Rechtspopulisten sind im Aufwind in Europa. Wir fragten den Politologen und Extremismus-Forscher Jean-Yves Camus, warum.

Sophie Claudet:
“Wie lässt sich dieser Aufwind für den Rechtspopulismus und die extreme Rechte in Europa erklären?”

Jean-Yves Camus:
“Da ist erst einmal das Thema Zuwanderung: Die europäischen Wähler fragen sich, wie es mit der Zuwanderung weitergeht. Und dann gibt es außerdem die Krise beim Aufbau Europas, einen Mangel an Identifikation mit Europa. Die Bürger haben den Eindruck, dass die Europäische Union ein eiskaltes Monster ist, weit weg, mit sehr wenig demokratischer Legitimierung. Sie sind nicht gegen das Prinzip – sie wollen Europa – aber nicht unbedingt Europa in dieser Form.”

Sophie Claudet:
“Haben die Parteien der knallharten Rechten wirklich ein stichhaltiges Programm?”

Jean-Yves Camus:
“Man weiß, dass in Österreich die FPÖ schon Anfang 2000 an der Koalitionsregierung beteiligt war, und dass sie nicht die Ziele erreichen konnte, die sie sich gesetzt hatte, dass sie nicht die Politik gemacht hat, die sie den Wählern versprochen hatte. Und das war es im übrigen, was sie bei der folgenden Parlamentswahl Stimmen kostete.”

Sophie Claudet:
“Nur, dass die FPÖ heute wieder Rückenwind hat. Man kann sich vorstellen, dass der nächste österreichische Präsident mit hoher Wahrscheinlichkeit aus dieser Partei kommt und vielleicht sogar der nächste Kanzler. Am Ende haben sich die Österreicher also doch an die Seite dieser rechtspopulistischen Partei gestellt.”

Jean-Yves Camus:
“Die Österreicher sind in einer besonderen Situation, denn wie auch in Deutschland regiert in Österreich eine Große Koalition von Sozialdemokraten und Christdemokraten – also links und rechts – und das lehnt ein Teil beider Wahlvölker ab. Sie wollen das Ganze umstoßen und einer Partei die Chance geben, die ein simples Programm hat und sagt, es gibt die Eliten und es gibt das Volk, und die Eliten haben euch verraten. Wir sind das Volk, wir repräsentieren euch, und wenn wir ins Amt kommen, werden wir genau das Gegenteil von dem machen, was die Mainstream-Parteien bis jetzt gemacht haben.
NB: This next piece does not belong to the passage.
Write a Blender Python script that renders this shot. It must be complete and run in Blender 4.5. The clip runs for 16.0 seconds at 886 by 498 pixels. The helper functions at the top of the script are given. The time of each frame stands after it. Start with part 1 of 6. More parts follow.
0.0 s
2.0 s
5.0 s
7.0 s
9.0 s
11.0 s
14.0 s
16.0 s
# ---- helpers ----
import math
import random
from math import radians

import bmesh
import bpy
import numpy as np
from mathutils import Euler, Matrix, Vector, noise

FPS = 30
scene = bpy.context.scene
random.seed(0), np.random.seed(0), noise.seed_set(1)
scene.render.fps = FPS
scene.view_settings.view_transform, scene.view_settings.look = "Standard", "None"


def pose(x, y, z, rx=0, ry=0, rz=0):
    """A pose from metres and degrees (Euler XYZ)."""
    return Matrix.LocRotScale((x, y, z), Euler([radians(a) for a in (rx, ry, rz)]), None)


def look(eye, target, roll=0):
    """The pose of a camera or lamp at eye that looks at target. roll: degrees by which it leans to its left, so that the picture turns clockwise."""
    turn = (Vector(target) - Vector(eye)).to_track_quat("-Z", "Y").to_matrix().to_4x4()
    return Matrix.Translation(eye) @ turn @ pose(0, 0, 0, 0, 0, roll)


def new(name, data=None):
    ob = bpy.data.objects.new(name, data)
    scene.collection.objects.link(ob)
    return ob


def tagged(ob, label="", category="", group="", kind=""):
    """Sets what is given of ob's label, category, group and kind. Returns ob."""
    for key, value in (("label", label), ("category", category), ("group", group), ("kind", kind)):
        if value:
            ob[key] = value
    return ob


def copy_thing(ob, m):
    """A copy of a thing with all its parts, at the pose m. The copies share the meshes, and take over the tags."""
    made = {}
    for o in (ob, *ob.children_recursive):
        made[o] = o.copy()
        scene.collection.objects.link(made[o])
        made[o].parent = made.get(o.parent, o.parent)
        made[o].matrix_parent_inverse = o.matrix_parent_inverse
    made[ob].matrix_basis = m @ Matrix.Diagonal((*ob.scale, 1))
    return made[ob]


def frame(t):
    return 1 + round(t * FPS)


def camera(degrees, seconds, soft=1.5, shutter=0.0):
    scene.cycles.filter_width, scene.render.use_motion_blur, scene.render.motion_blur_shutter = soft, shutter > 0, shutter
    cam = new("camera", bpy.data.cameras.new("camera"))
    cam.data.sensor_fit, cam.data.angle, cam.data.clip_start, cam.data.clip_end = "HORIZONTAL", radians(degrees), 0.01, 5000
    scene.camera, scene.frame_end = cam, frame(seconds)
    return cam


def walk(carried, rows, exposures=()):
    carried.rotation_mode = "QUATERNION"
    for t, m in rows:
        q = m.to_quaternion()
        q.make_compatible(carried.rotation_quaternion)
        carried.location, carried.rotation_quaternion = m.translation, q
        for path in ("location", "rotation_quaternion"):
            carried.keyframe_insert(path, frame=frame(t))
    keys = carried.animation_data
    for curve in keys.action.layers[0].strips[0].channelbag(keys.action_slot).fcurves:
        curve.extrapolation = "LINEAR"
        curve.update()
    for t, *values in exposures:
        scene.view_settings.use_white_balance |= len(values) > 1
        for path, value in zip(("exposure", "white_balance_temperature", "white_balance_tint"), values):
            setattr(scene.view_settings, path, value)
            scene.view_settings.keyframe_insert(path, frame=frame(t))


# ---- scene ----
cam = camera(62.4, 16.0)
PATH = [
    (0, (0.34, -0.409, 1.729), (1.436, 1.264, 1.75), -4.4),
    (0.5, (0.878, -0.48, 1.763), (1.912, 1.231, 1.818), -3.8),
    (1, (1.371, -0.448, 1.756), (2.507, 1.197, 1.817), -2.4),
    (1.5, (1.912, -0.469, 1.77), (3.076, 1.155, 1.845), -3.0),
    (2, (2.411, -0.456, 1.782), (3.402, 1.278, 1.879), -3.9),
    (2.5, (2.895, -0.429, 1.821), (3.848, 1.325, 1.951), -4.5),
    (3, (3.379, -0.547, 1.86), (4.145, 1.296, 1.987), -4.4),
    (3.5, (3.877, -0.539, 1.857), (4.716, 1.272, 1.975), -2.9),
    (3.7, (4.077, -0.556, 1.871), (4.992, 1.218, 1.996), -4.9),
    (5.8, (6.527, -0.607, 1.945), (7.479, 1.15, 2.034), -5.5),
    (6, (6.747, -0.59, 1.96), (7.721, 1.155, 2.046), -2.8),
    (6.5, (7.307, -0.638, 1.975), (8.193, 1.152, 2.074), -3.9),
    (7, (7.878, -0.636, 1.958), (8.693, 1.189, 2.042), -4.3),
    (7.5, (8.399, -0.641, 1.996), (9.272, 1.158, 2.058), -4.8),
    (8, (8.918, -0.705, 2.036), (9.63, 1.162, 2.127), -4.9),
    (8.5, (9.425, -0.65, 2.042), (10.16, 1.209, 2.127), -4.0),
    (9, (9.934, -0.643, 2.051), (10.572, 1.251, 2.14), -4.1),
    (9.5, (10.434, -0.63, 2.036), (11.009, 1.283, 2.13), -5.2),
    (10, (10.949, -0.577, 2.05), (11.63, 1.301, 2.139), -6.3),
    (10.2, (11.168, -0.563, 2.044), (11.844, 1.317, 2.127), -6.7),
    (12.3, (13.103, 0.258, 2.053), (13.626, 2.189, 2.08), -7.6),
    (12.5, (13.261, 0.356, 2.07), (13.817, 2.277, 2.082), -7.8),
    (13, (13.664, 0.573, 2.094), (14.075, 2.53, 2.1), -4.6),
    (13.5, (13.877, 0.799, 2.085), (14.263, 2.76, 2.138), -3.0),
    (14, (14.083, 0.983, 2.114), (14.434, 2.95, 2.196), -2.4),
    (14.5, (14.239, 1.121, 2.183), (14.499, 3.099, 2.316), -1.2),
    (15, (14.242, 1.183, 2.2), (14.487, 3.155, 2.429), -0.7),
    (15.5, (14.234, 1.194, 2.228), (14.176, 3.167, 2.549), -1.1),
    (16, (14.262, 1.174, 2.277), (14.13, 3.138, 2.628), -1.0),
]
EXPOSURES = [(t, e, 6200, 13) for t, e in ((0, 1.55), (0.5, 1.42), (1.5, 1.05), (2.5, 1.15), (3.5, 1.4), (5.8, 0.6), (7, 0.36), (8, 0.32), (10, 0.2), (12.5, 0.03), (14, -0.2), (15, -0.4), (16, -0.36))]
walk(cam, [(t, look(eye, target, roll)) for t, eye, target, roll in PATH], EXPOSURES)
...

Mit diesem einfachen Argument sagt sich ein Teil der Wähler: Diese Parteien sind vielleicht nicht so strukturiert, wir wissen nicht sicher, ob sie an der Macht wirklich gut sind, aber wir wollen derart die anderen loswerden, dass wir ihnen eine Chance geben.”

Sophie Claudet:
“Überdenken die traditionellen Parteien in Europa deshalb wirklich ihre Position oder neigen sie eher dazu, die Rhetorik der Populisten zu übernehmen?”

Jean-Yves Camus:
“Ein Teil der demokratischen Rechtsparteien lässt sich tatsächlich dazu verführen, den Wählern der extremen Rechten hinterherzurennen. Diese Taktik hat aber nie funktioniert. Man weiß das in Frankreich seit gut drei Jahrzehnten. Aber es gibt immer noch Politiker, die glauben, dass sie, wenn sie die Positionen der extremen Rechten überbieten, die des Front National zum Beispiel – dass sie damit ihre Wähler zurückholen. Dies ist aber derzeit ein Spiel, das nicht aufgeht. Im Gegenteil scheint mir für die liberale und konservative Rechte vielmehr die Notwendigkeit zu bestehen, sich auf ihre Grundwerte rückzubesinnen, ihre alte Ideologie wieder aufzunehmen: den Liberalismus, den sozialen Konservatismus. Und dann den Wählern zu erklären, dass die reinen Protestparteien ohne Regierungserfahrung Parteien sind, die uns an die Wand fahren. Denn man kann sehr wohl die Modalitäten des Zusammenwachsens Europas ablehnen, aber daraus auszusteigen, Nein zu Europa zu sagen, das bedeutet offenkundig, vor allem wirtschaftlich, an die Wand fahren.”